Lies, Damn Lies and Statistics

In 1968 for The Baseball Encyclopedia the publishers put together the Special Baseball Records Committee. The committee had to decide how to balance accuracy with history, and as a result ended up tinkering with some of the game's most historic numbers. As The Numbers Game says, in 1876 walks were considered outs (what that would have done to Kevin Youkilis!) and in 1887 they were scored as hits. The committee made the decision to treat walks in their modern fashion. There were other small changes, too, and as a result, Ty Cobb got one more hit, Honus Wagner lost 15, and Cap Anson, the first member of the 3000 hit club, ended up with just 2995.

But the changes to the rules overtime had more serious implications for baseball's records. Ground-rule doubles were considered homers once upon a time. And the committee's biggest controversy came when then tried to change Babe Ruth's home run total. In 1918, Babe Ruth hit a walk-off home run with a runner on base and was awarded a triple; games were ruled over when the runner scored, so Ruth ended the game at third base. This was the Babe's 715th homer—but everyone knew Babe Ruth had hit 714. Due to public outcry and the work of one member, the committee changed the decision to keep walk-off hits the same as they always were, and Ruth went back to 714.

A little over a decade later, Pete Rose started to work toward Ty Cobb's hit total. After one researcher stumbled on a game where Cobb's hits were recorded twice, The Sporting News examined all Cobb's hits and found he'd really hit 4,190 (as opposed to the 4,191 of history or the 4,192 of The Baseball Encyclopedia. Also, Cobb did not, in fact, deserve the batting title in 1910. But Bowie Kuhn, the Commissioner of Baseball, announced that, "The passage of years, in our judgment, constitutes a certain statute of limitations as to recognizing any changes….The only way to make changes with any confidence would be for a complete and thorough review of all team and individual statistics."

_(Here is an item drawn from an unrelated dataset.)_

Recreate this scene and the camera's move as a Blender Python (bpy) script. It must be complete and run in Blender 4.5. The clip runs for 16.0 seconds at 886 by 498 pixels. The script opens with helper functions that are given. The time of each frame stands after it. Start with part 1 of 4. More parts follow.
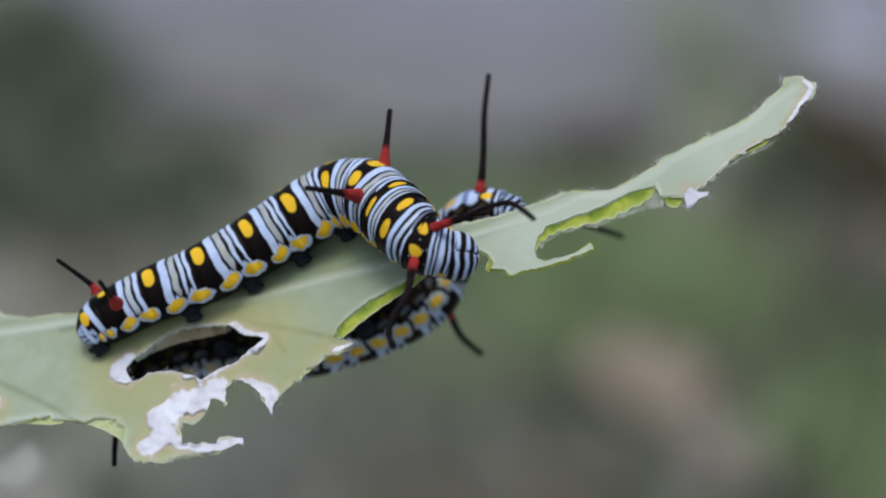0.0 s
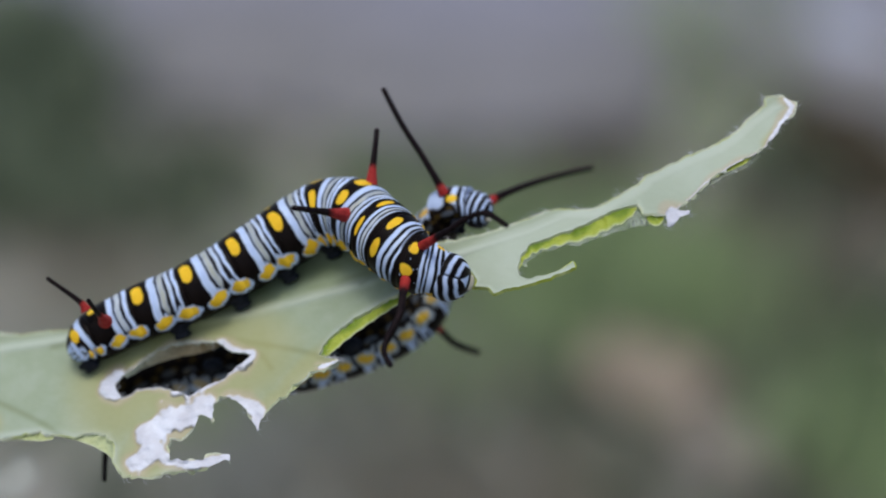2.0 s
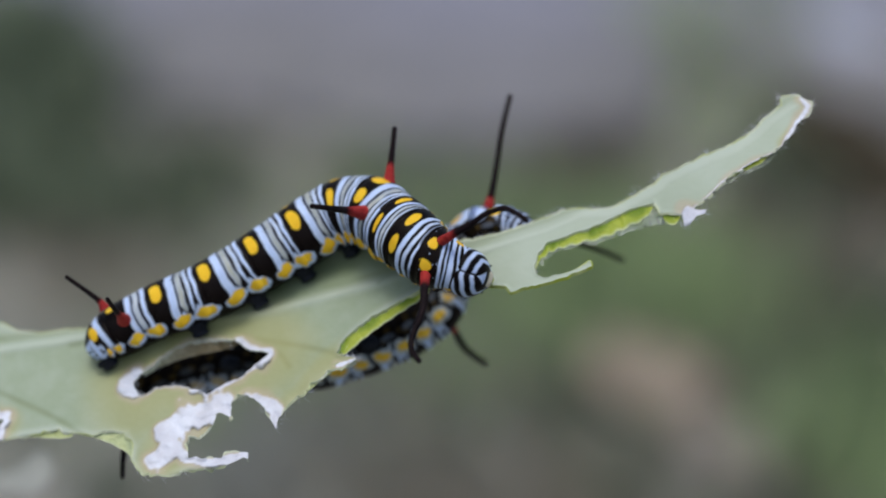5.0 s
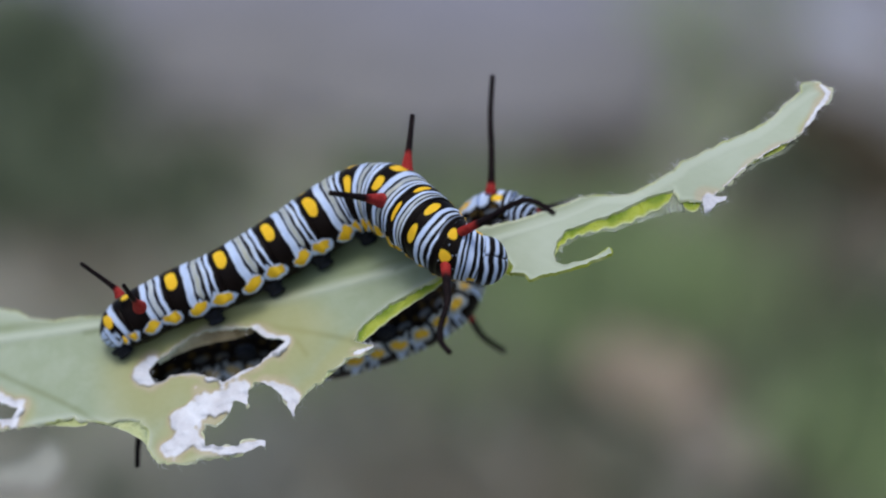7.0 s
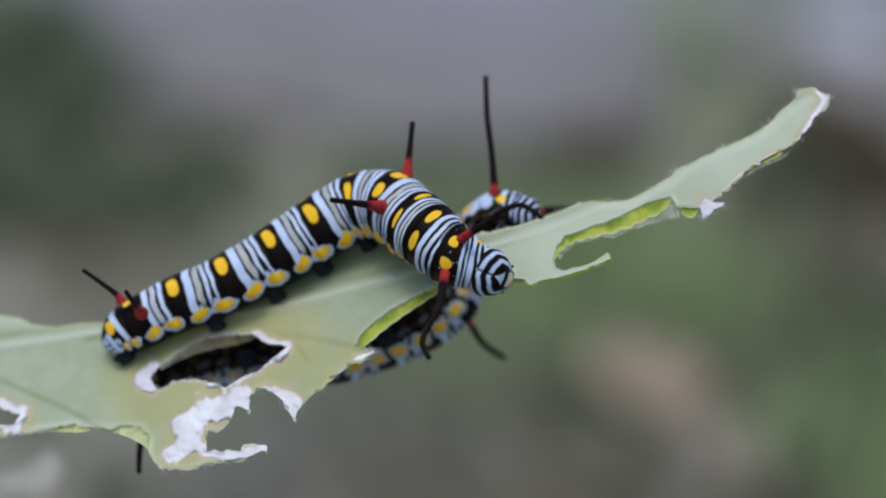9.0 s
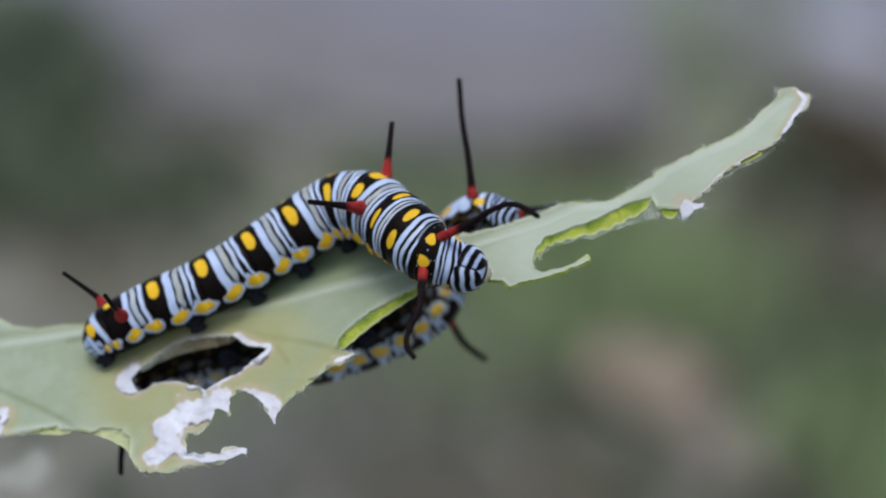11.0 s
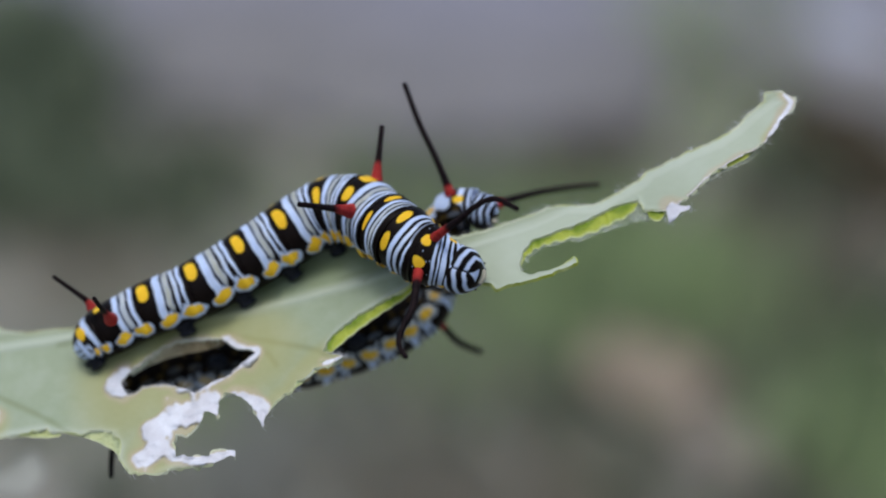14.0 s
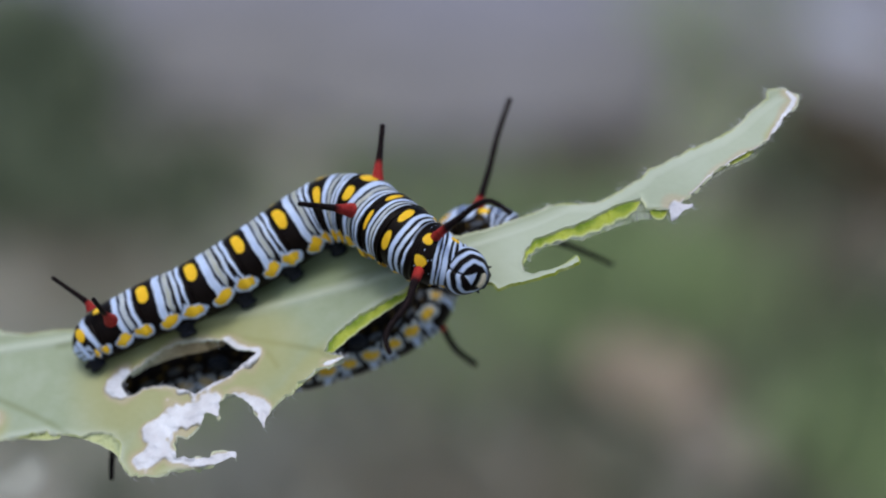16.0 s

What's the answer? Where do you strike the balance between respecting the game's history and getting it right? Given all the difficulties we see throughout the book in knowing everything that happened during baseball's early years, is it possible to ever get it truly right? If you truly want to compare players, a ground-rule double should be the same throughout history, but if you start turning homers back into doubles, doesn't that even affect the outcome of games? Is there a statute of limitations on the records? Given the unreliability of old statistics and box scores, how many home runs should Babe Ruth have? How many hits should Ty Cobb have?